* Provided data:
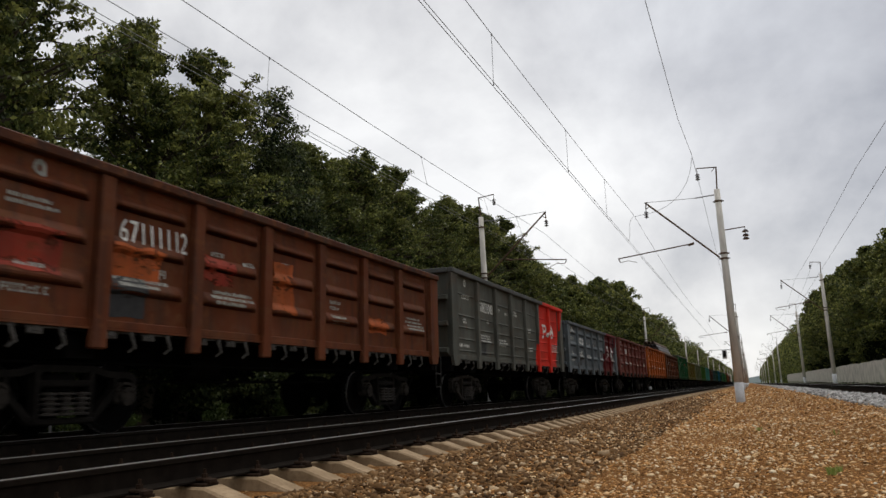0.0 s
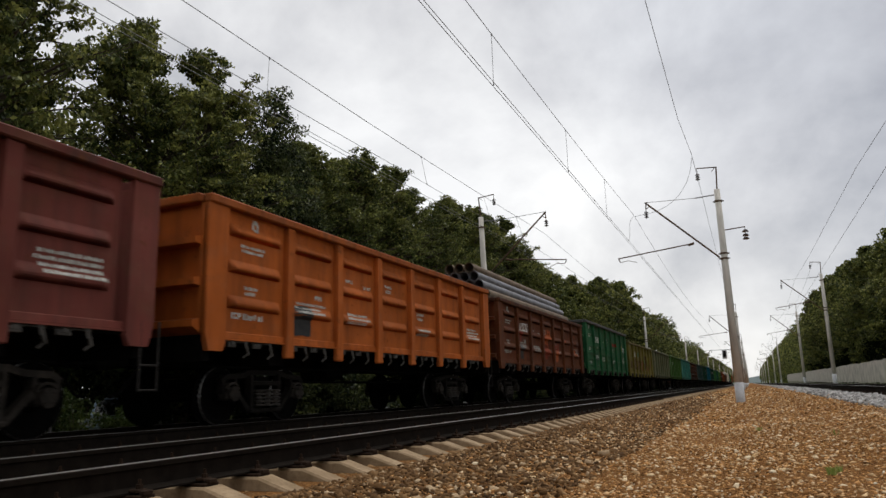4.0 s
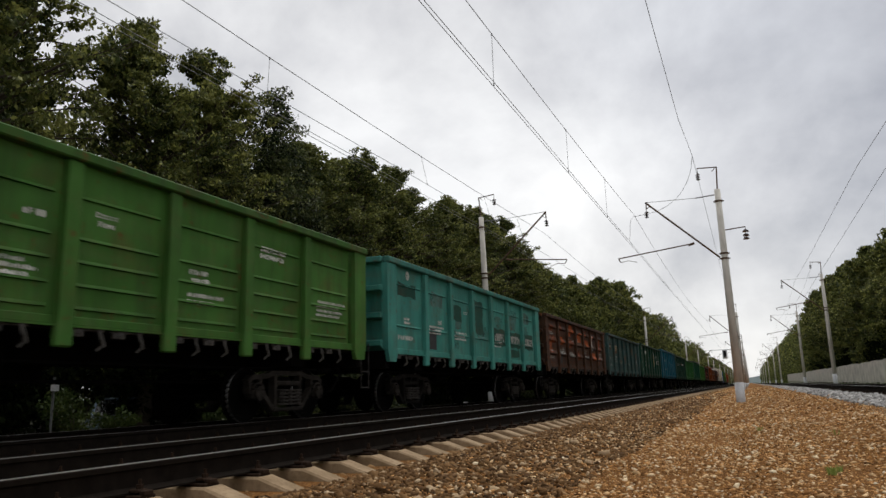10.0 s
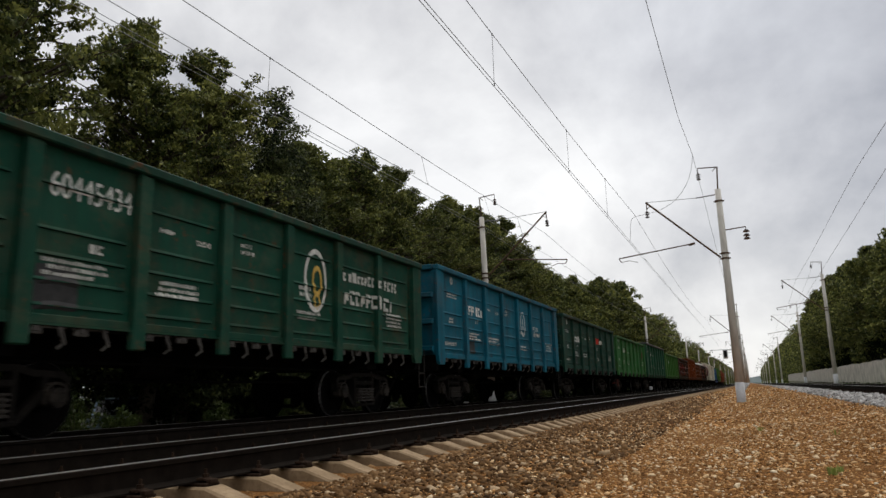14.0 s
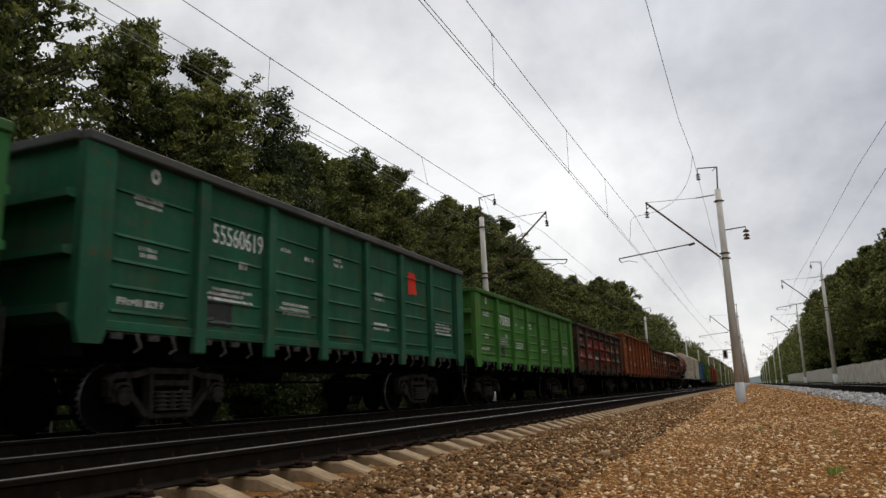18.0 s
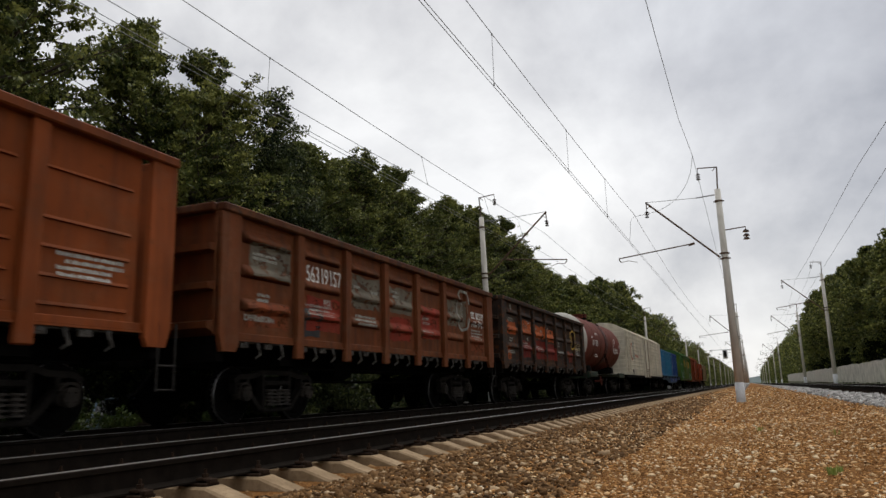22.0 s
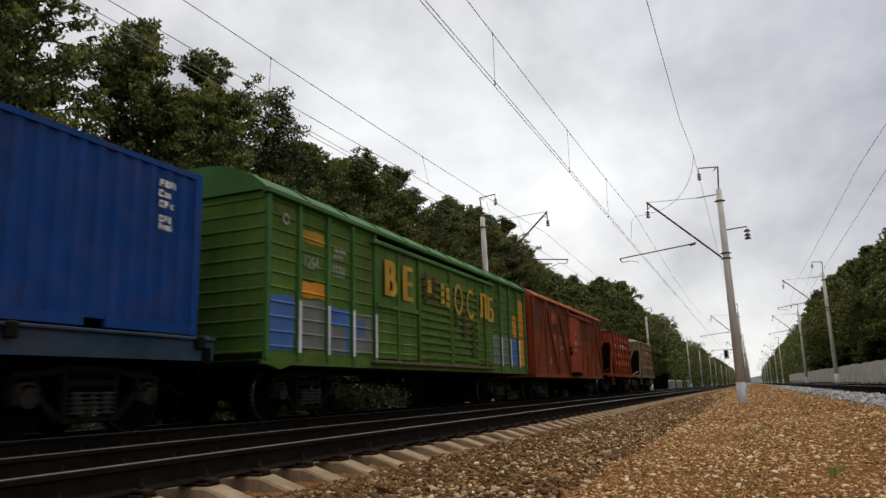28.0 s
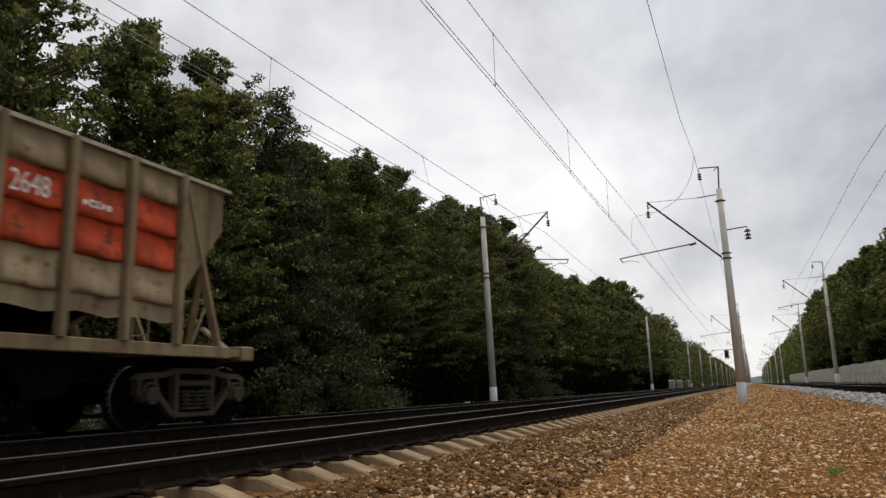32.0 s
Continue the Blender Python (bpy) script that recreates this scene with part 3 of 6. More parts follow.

* What to produce:
Copy out every line of the material above exactly, skipping the pictures.

* Full answer:
0.0 s
4.0 s
10.0 s
14.0 s
18.0 s
22.0 s
28.0 s
32.0 s
Continue the Blender Python (bpy) script that recreates this scene with part 3 of 6. More parts follow.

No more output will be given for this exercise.